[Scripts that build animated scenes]
##########
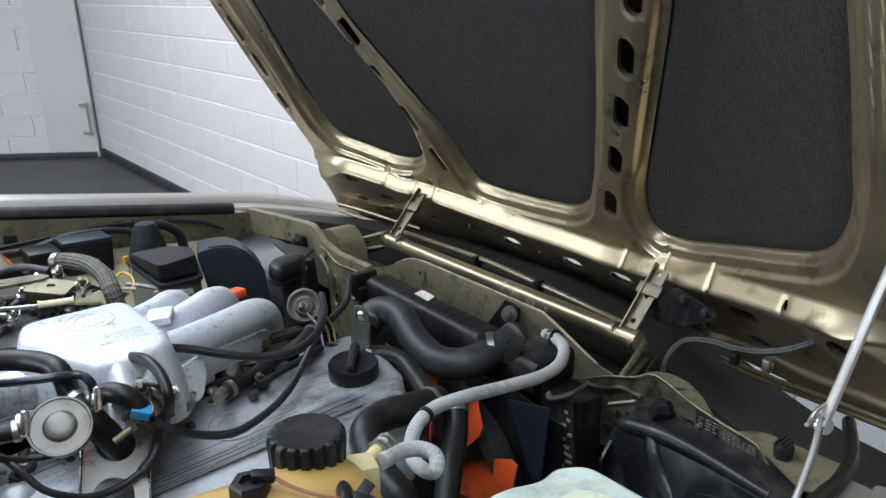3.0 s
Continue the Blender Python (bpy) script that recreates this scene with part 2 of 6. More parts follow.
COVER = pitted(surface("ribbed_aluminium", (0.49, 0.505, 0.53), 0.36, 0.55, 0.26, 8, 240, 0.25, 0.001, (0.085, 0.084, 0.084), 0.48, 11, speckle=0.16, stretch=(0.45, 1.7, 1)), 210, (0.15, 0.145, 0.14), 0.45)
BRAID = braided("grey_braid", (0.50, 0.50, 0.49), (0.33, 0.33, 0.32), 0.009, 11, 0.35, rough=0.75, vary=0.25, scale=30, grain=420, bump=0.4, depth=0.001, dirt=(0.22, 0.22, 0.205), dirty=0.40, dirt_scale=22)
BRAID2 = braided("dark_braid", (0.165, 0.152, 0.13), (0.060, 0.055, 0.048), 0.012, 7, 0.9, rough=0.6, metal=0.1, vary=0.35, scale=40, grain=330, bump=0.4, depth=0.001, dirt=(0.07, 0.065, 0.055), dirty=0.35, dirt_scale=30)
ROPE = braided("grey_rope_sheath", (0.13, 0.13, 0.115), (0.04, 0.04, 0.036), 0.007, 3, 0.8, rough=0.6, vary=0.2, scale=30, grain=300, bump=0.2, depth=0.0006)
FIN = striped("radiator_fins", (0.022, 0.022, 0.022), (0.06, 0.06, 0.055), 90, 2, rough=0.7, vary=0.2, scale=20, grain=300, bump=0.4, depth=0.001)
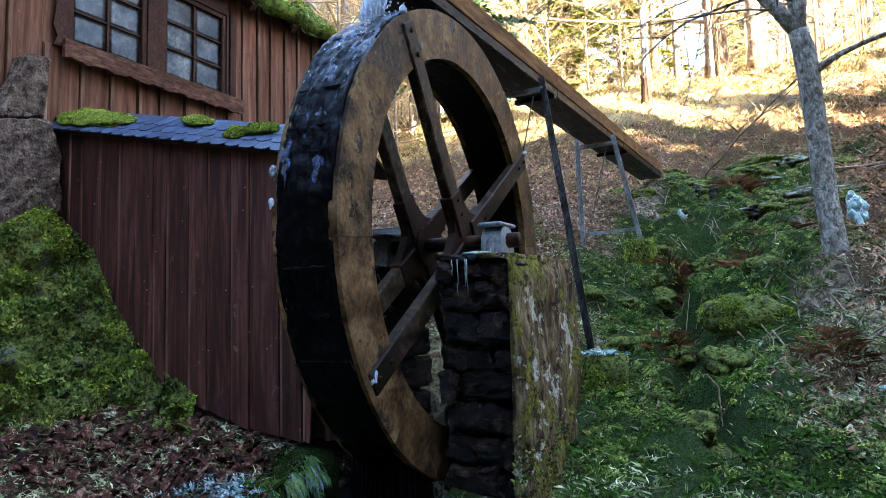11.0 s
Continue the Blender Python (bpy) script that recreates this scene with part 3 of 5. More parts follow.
##########
* **WHAT IS ASKED**
Pick out each line above that includes "Continue" and show it.

* **EXERCISE ANSWER**
Continue the Blender Python (bpy) script that recreates this scene with part 2 of 6. More parts follow.
Continue the Blender Python (bpy) script that recreates this scene with part 3 of 5. More parts follow.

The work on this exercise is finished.